Possibilitar que o bebê venha ao mundo em um ambiente com baixa luminosidade é mais tranquilo para a gestante.

O nascimento pode e deve, sempre que possível e sem criar riscos, acontecer da maneira que uma mulher deseje, tanto do ponto de vista físico quanto emocional. O ambiente deverá ter, sem dúvida, todo suporte técnico e vigilância, mas a atmosfera deverá ser segura, “familiar”, calorosa, carinhosa e alegre.

O nascimento é uma vivência única e pode representar a maior experiência criativa na vida de uma mulher. Nós, obstetras, temos que nos empenhar em criar e oferecer os meios e o “cenário” adequados para que este momento seja vivido sem inibições, com liberdade e profunda intensidade.

Além da cumplicidade e da relação plena de afeto entre a parturiente e a equipe assistencial, o ambiente deverá ser silencioso e “respeitoso”, condizente com o clima de “ritual” que deve prevalecer na chegada de um novo ser ao nosso mundo. A temperatura da sala de parto deve ser agradável para mãe e bebê.

A intensidade da luz deve ser reduzida, como se requer nos momentos mais amorosos, íntimos, inclusive sexuais. A penumbra- noção que deriva de um vocábulo latino composto: paene (?quase?) e umbra (?sombra?) – nos predispõe ao relaxamento, ao enlevo, ao recolhimento, à introspecção, permitindo, como me ensinou Frederick Leboyer defendendo a tese do “nascimento sem violência” – o chamado “Parto Leboyer”- que a parturiente entre num “ensimesmamento”, num verdadeiro “estado de graça”.

De acordo com estes princípios, desde os anos 70, adotei o ambiente do parto com luzes muito reduzidas e sem utilizar o foco da lâmpada cirúrgica sobre a mãe ou bebê. Naquela época, muitas gestantes me pediam para fazer o “parto no escuro”.

O processo do parto e do nascimento deixa a mulher num verdadeiro estado alterado de consciência que se deriva do bloqueio do neocórtex, o qual é dominado pela adrenalina/noradrenalina, neurotransmissores ativados na luminosidade excessiva, na vigília, no pensar, no conversar, no raciocínio, nas emergências, no perigo.

As luzes fortes são um dos fatores que comprovadamente estimulam o neocórtex humano. Ao escurecer do dia (ou com a redução da iluminação) passa a predominar o paleocérebro ou páleocórtex, onde se situam áreas mais primitivas (sistema límbico, constituído pelo hipotálamo e pela hipófise), que estão associadas aos reflexos mais primordiais, espontâneos, não racionais, digamos, mais animais. Afinal, nada mais somos que mamíferos humanos. Com isso, é estimulada a liberação adequada de neurotransmissores, entre os quais, o hormônio denominado ocitocina que promove as contrações uterinas, indispensáveis para desencadear e manter a boa dinâmica do trabalho de parto. Estas observações permitem concluir que um ambiente “à meia-luz” é elemento facilitador ao processo do nascimento.
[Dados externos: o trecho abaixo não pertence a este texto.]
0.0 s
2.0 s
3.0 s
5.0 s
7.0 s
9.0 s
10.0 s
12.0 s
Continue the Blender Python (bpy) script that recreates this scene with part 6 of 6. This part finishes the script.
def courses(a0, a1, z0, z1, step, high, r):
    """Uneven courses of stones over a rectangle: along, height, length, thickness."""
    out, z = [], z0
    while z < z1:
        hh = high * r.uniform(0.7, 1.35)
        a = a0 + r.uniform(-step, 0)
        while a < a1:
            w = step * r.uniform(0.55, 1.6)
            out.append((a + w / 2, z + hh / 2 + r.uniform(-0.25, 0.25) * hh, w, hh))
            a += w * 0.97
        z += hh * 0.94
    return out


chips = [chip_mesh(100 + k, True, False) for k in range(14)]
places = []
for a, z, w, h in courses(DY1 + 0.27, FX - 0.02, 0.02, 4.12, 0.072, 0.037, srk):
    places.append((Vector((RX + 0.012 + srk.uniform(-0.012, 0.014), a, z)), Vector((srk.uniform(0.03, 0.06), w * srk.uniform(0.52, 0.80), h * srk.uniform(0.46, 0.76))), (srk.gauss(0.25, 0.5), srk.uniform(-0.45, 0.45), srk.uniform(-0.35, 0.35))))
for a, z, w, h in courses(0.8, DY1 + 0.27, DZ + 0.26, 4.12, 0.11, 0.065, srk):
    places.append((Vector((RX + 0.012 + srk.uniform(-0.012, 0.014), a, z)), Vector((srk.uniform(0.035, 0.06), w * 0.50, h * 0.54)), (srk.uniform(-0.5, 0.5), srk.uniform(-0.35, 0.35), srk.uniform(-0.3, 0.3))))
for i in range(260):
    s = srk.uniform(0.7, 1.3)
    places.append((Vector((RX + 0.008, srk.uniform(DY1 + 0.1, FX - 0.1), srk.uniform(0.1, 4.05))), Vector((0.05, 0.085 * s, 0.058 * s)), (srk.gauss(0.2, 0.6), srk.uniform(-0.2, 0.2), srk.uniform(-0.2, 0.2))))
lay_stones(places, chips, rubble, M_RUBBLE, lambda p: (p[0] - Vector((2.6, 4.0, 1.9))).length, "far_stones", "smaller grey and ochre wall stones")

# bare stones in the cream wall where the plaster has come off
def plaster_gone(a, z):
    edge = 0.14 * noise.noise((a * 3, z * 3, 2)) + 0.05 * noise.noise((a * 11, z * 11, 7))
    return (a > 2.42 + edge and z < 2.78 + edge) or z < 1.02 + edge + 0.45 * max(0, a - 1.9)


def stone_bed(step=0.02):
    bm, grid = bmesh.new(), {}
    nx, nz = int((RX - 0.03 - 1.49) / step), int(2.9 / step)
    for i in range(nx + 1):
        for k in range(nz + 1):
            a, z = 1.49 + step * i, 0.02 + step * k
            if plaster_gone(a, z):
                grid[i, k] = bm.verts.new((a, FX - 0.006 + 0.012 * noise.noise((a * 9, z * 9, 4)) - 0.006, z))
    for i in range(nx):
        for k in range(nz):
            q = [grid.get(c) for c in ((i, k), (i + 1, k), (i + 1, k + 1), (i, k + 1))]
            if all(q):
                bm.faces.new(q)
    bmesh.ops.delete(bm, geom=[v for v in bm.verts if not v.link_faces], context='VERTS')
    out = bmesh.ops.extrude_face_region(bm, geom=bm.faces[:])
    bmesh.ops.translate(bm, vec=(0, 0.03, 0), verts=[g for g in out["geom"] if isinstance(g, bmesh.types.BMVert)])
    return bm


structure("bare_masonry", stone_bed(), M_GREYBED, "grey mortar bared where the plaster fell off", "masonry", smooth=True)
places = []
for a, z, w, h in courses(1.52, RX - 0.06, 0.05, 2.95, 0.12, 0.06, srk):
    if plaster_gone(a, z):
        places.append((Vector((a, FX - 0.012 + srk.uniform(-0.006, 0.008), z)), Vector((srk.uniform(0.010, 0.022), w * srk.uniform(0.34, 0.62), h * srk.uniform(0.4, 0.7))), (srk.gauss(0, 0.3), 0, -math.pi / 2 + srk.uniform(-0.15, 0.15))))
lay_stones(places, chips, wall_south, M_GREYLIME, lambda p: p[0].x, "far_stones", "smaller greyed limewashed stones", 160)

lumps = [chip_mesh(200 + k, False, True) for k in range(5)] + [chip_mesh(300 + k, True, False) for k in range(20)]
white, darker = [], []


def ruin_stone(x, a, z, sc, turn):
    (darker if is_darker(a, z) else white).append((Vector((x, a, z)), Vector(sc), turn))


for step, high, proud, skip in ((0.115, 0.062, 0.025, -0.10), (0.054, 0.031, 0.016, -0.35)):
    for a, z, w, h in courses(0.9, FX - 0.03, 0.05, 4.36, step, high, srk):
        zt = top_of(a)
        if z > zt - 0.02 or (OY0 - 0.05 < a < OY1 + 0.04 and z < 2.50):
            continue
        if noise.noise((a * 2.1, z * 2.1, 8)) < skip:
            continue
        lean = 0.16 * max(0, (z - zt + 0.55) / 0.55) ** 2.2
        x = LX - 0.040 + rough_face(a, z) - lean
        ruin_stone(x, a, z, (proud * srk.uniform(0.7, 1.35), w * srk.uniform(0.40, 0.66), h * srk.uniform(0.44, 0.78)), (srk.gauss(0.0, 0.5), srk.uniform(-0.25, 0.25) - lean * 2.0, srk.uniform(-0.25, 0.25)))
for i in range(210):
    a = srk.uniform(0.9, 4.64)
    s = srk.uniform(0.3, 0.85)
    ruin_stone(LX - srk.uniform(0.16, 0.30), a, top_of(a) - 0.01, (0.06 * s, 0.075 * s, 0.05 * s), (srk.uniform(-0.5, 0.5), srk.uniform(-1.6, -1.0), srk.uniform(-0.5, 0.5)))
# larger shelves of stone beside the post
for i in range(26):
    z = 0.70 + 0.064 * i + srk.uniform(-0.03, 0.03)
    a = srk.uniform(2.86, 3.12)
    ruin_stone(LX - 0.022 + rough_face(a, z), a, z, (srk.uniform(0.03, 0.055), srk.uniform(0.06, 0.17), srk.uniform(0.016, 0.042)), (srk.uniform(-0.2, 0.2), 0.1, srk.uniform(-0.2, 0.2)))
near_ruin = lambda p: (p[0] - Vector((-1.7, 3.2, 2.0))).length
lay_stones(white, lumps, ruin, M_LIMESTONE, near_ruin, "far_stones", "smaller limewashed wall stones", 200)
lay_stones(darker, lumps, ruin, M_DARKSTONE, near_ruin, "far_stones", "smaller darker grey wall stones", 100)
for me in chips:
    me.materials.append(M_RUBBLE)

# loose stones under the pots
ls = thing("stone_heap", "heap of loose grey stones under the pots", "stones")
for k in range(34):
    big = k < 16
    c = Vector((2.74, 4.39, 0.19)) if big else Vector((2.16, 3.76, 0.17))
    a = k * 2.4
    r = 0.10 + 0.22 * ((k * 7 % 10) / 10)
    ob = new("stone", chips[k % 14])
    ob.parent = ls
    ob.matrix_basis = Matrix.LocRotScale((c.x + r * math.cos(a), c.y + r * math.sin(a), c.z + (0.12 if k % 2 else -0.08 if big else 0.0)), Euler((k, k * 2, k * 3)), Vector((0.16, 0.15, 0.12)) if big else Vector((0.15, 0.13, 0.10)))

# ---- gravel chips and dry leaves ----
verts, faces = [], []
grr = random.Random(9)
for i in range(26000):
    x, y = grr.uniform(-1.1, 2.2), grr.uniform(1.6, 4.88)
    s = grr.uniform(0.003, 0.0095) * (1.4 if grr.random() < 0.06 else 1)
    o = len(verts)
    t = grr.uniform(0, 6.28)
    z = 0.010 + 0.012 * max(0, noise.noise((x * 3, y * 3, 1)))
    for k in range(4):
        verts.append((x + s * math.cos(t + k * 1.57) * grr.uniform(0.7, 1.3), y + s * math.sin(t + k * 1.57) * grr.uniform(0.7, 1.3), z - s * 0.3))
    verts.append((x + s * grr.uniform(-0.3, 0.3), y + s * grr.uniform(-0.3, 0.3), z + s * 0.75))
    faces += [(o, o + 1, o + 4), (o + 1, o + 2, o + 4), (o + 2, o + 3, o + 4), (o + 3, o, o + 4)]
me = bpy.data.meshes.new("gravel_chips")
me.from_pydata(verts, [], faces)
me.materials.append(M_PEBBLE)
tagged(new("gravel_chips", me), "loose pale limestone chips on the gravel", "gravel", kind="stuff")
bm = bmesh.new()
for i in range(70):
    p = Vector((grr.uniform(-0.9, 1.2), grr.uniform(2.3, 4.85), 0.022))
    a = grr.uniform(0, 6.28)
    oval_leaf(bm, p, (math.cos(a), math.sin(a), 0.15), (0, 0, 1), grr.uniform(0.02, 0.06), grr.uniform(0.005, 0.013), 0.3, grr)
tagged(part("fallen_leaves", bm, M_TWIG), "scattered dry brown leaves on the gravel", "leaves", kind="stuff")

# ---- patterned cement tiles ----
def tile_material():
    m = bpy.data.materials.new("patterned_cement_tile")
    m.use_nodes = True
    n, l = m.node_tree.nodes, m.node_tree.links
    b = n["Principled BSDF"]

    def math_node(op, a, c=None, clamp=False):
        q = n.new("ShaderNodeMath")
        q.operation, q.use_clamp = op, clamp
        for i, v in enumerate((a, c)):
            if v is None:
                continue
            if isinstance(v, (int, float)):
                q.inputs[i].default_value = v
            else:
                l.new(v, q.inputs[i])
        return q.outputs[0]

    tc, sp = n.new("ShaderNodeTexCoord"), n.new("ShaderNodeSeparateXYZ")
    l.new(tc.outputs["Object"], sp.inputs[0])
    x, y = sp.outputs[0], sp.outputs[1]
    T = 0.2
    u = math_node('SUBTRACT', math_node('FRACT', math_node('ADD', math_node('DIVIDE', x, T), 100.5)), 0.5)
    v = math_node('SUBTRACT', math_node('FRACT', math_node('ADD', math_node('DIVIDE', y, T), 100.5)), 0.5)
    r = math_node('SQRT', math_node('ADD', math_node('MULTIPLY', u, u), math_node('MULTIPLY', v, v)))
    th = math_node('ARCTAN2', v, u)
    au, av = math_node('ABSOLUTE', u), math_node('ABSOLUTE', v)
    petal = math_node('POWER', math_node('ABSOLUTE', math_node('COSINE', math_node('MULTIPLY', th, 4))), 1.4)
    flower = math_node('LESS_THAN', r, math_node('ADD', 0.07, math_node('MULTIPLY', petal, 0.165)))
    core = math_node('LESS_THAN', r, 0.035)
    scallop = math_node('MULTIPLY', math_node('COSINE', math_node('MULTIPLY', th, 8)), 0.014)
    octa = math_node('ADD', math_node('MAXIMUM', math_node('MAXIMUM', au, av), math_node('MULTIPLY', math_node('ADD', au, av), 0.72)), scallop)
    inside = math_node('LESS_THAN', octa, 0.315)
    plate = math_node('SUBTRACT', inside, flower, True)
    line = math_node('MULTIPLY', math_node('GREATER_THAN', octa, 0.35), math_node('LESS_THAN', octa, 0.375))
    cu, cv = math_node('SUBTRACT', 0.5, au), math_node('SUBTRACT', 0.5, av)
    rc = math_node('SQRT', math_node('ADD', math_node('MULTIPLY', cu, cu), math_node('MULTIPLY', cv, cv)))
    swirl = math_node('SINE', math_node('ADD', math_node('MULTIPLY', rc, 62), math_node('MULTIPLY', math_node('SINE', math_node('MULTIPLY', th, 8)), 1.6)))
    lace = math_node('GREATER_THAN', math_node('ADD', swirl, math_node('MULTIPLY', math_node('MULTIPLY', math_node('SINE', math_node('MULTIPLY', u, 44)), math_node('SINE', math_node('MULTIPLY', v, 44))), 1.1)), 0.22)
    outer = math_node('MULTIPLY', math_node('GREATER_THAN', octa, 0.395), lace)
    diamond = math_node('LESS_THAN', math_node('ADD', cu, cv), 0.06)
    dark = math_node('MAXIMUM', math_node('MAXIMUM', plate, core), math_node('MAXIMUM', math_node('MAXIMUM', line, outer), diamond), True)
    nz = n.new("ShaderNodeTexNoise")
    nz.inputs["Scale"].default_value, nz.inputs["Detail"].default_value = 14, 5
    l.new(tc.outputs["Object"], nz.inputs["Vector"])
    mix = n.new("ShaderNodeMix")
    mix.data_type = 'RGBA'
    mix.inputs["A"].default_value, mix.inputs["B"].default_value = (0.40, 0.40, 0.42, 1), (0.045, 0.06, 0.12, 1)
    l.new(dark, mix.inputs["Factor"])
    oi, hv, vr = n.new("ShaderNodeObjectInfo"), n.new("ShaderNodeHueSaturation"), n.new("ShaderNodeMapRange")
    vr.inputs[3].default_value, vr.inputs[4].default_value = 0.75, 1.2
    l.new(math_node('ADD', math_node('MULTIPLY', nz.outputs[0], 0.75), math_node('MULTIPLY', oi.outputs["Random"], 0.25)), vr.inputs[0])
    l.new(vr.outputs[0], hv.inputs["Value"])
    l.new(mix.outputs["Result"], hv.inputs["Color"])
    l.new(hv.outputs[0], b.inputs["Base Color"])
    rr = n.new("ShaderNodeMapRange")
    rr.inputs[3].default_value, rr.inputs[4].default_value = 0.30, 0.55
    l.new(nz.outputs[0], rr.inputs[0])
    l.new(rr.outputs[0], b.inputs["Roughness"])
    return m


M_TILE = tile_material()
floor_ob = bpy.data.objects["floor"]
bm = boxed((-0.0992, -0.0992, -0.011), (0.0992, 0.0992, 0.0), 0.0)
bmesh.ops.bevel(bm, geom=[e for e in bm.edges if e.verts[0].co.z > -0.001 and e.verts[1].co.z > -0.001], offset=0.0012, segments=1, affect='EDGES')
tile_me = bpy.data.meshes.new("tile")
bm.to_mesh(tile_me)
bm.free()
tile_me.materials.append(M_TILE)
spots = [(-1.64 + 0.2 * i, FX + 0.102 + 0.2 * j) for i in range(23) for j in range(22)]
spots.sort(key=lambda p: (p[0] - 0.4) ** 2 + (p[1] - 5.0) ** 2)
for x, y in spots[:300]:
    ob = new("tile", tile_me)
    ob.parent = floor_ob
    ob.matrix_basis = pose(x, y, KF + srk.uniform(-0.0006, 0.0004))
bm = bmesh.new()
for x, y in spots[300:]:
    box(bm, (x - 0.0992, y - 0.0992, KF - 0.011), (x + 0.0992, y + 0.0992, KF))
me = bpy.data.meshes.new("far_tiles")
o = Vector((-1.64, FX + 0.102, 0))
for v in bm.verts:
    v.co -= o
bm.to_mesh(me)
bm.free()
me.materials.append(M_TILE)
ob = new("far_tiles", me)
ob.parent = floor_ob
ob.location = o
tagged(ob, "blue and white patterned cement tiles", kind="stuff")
A adrenalina e a ocitocina são competidores; quando um é produzido em maior concentração, inibe a ação do outro. É por este fato que um mamífero quando vai parir, para se sentir seguro, protegido contra os eventuais perigos, principalmente dos predadores naturais, busca um local aquecido, menos iluminado e mais isolado, onde não possa ser observado.

Destaquemos que é no crepúsculo, ao escurecer, nos finais de dia, que os animais se recolhem, se aconchegam e também quando o nosso centro do sono é ativado para o necessário repouso.

Os efeitos da luminosidade e da penumbra podem ser evidenciados pela realização do eletroencefalograma (EEG), teste que avalia a atividade elétrica espontânea do cérebro. É um exame simples, no qual os impulsos elétricos do cérebro são amplificados e registrados em papel através de um gráfico.

Nossos neurônios funcionam e se comunicam na base de impulsos elétricos e tem um padrão gráfico dito “normal”, quando são naturalmente gerados. Certas condições como ruídos, situações estressantes, luzes intensas, sobretudo pulsáteis, medicamentos sedativos, cafeína e outros podem interferir e causar mudanças no ritmo e intensidade da atividade cerebral que são nitidamente reconhecidas durante um eletroencefalograma.

Estes conceitos já vêm sendo abordados há muitas décadas através da etologia (estudo do comportamento de uma espécie animal) comparando os mamíferos humanos e não humanos, em escritos de estudiosos como Ashley Montagu (1988) e observações do obstetra francês, Michel Odent em sua obra “Birth Reborn”, de 1984.